1. Field of the Invention
The present invention relates to semiconductor constructions and semiconductor device fabrication methods. More particularly, to a method of fabricating a semiconductor device which may include a material conversion (e.g., wafer backside material conversion).
2. Description of the Related Art
As semiconductor wafers are grown larger and larger, their thicknesses must be proportionally increased in order to provide sufficient physical strength during wafer handling and processing. On the other hand, increasing circuit density means more devices will be packed within a unit area, which demands an increased capability of heat removal from the chip.
In general, heat is dissipated from the front side of the chip via metal interconnects, module balls to cards and boards, etc. In addition, a large amount of the heat must be dissipated from the backside of the chip through a heat sink with or without forced air flow.

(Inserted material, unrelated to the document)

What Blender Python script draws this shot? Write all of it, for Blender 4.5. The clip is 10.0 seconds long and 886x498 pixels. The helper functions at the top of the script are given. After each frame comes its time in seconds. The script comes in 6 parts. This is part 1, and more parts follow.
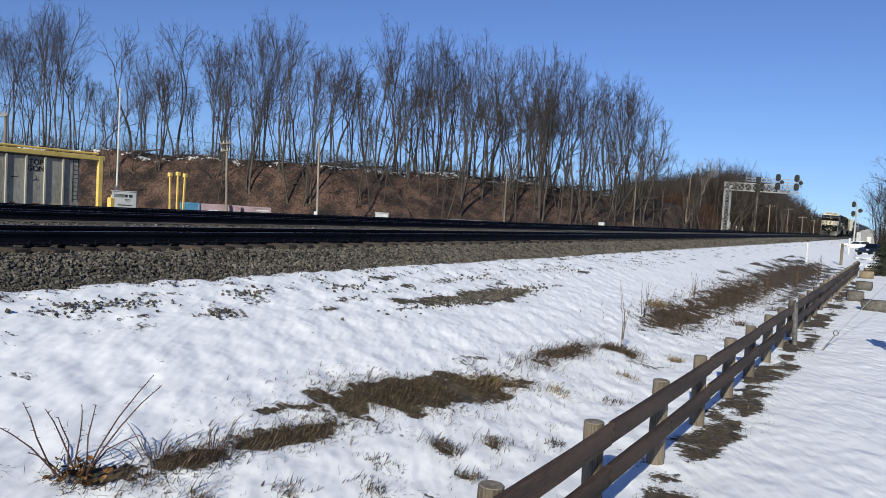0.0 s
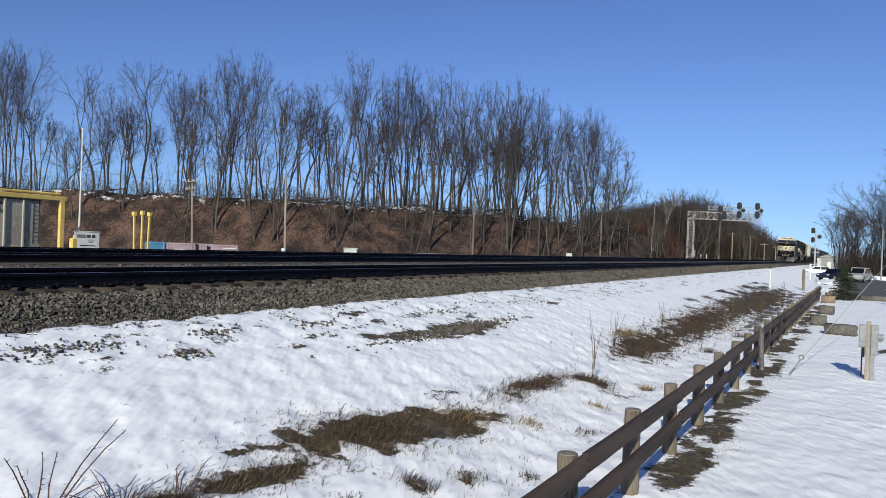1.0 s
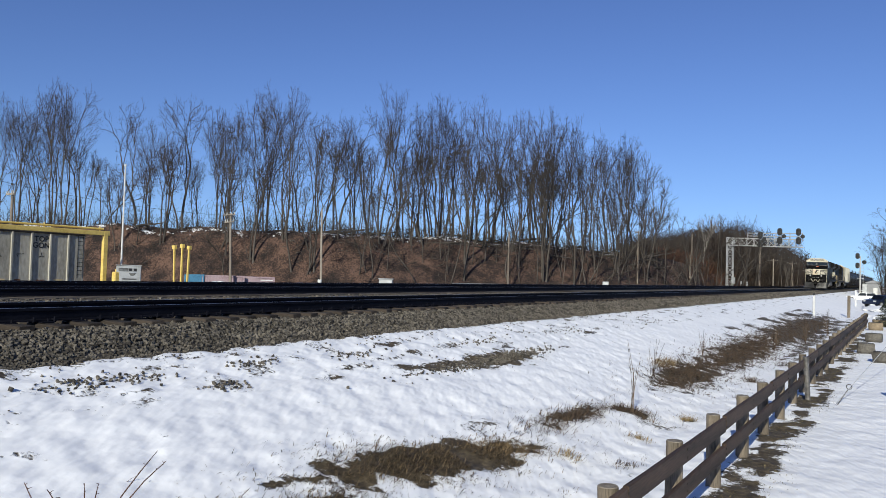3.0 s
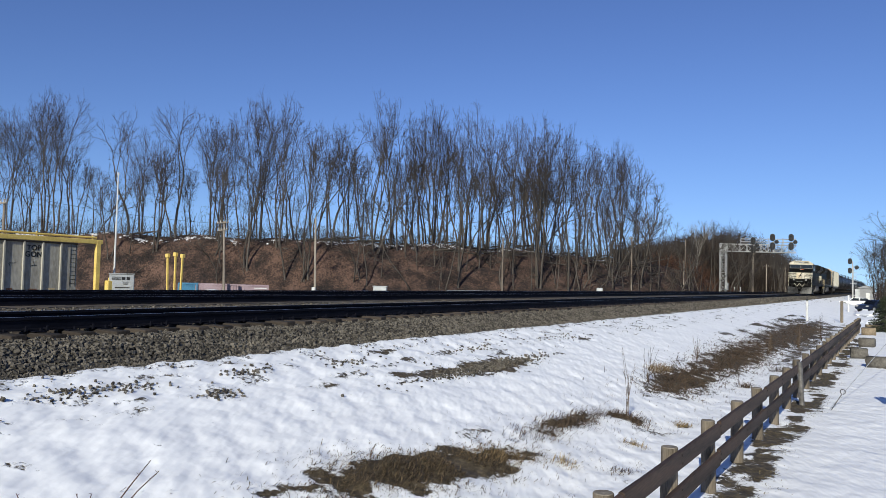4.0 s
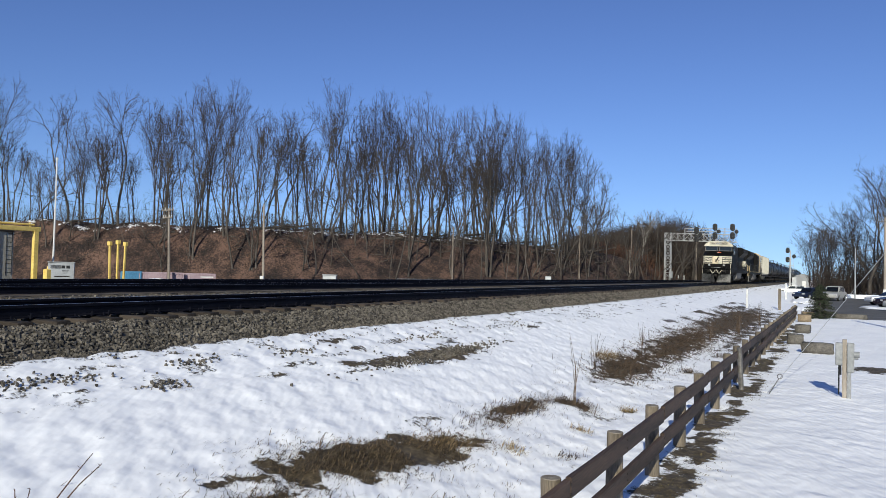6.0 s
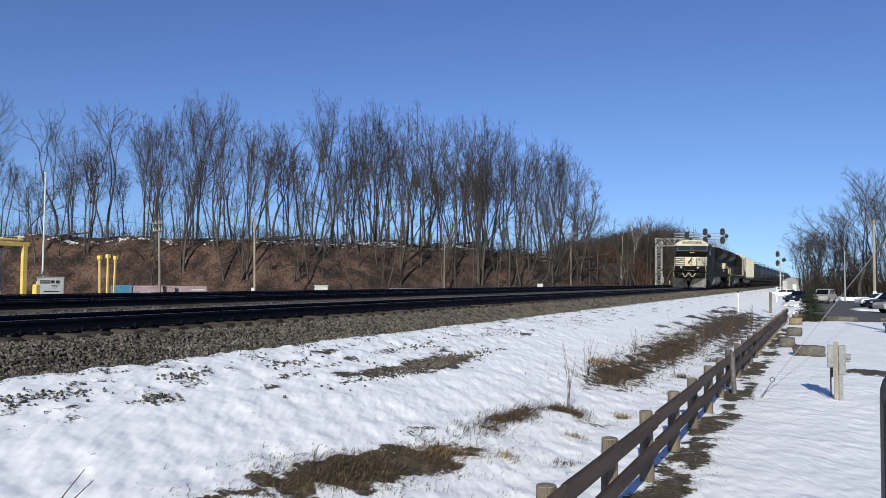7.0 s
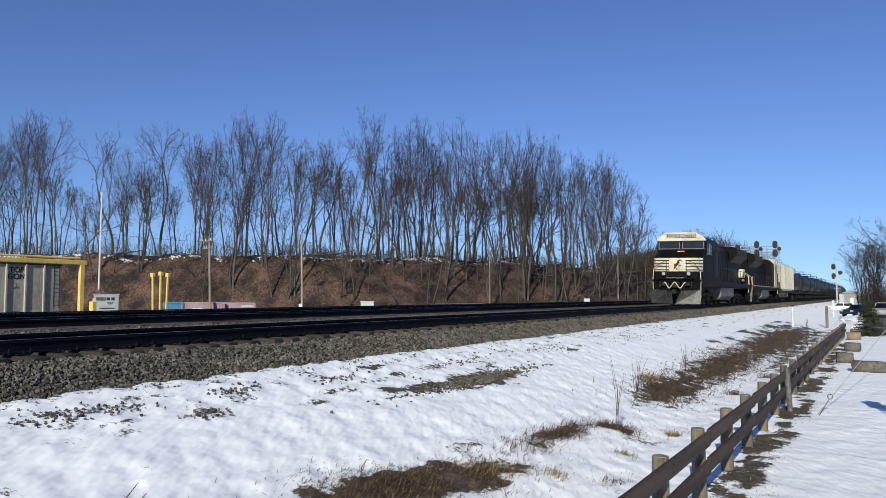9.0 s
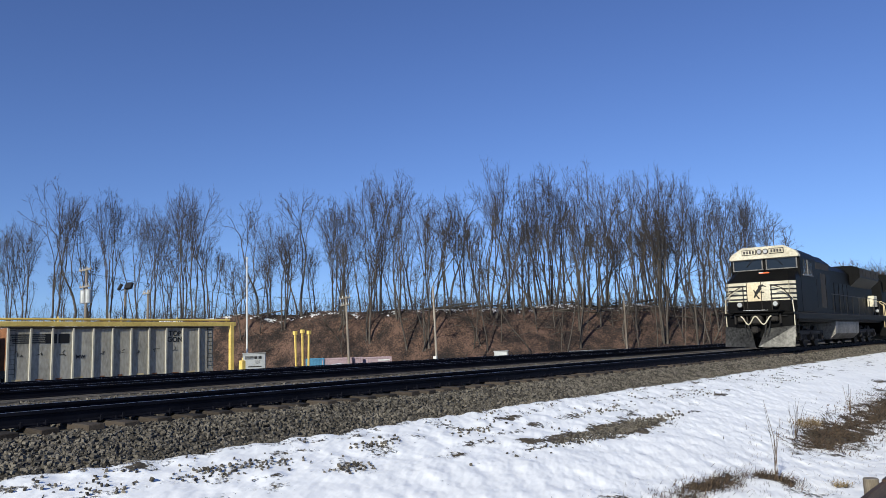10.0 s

Thicker semiconductor wafers (e.g., silicon-on-insulator (SOI) wafers, silicon substrates, etc.) present a challenge on how to effectively remove the heat from the backside of the wafer (e.g., chip). The bottle neck of heat removal is now confined inside the silicon substrate. The situation becomes aggravated when a SOI substrate is used since the thermal resistance of the buried oxide is higher than that of the silicon.
Therefore, it has been recommended to use a thinner buried oxide to minimize the thermal conductivity problem. It has also been suggested to coat the backside of the wafer with a high-thermal conductive material (e.g., deposit a metal on the silicon on the backside of an SOI wafer).
It has also been recommended to thin down the chip by polishing the backside of the chip. The thinning process is carried out when the chip has been fully fabricated, tested sorted, ball attached and cut from the wafer. Each of these individual “good” chips is mounted on a holder and the back side of each chip is subjected to a hostile chemical mechanical polishing.
Clearly, there are many drawbacks to this method of “thinning down” the chip including 1) high cost—one chip will take a few hours to thin down; 2) high risk—a chip can be damaged during polishing; 3) poor control—the final thickness of the die is determined by trial and error. Precision thickness control and in-situ end point detection are difficult and expensive; and 4) poor mechanical strength—thin dies are fragile and prone to be damaged during handling.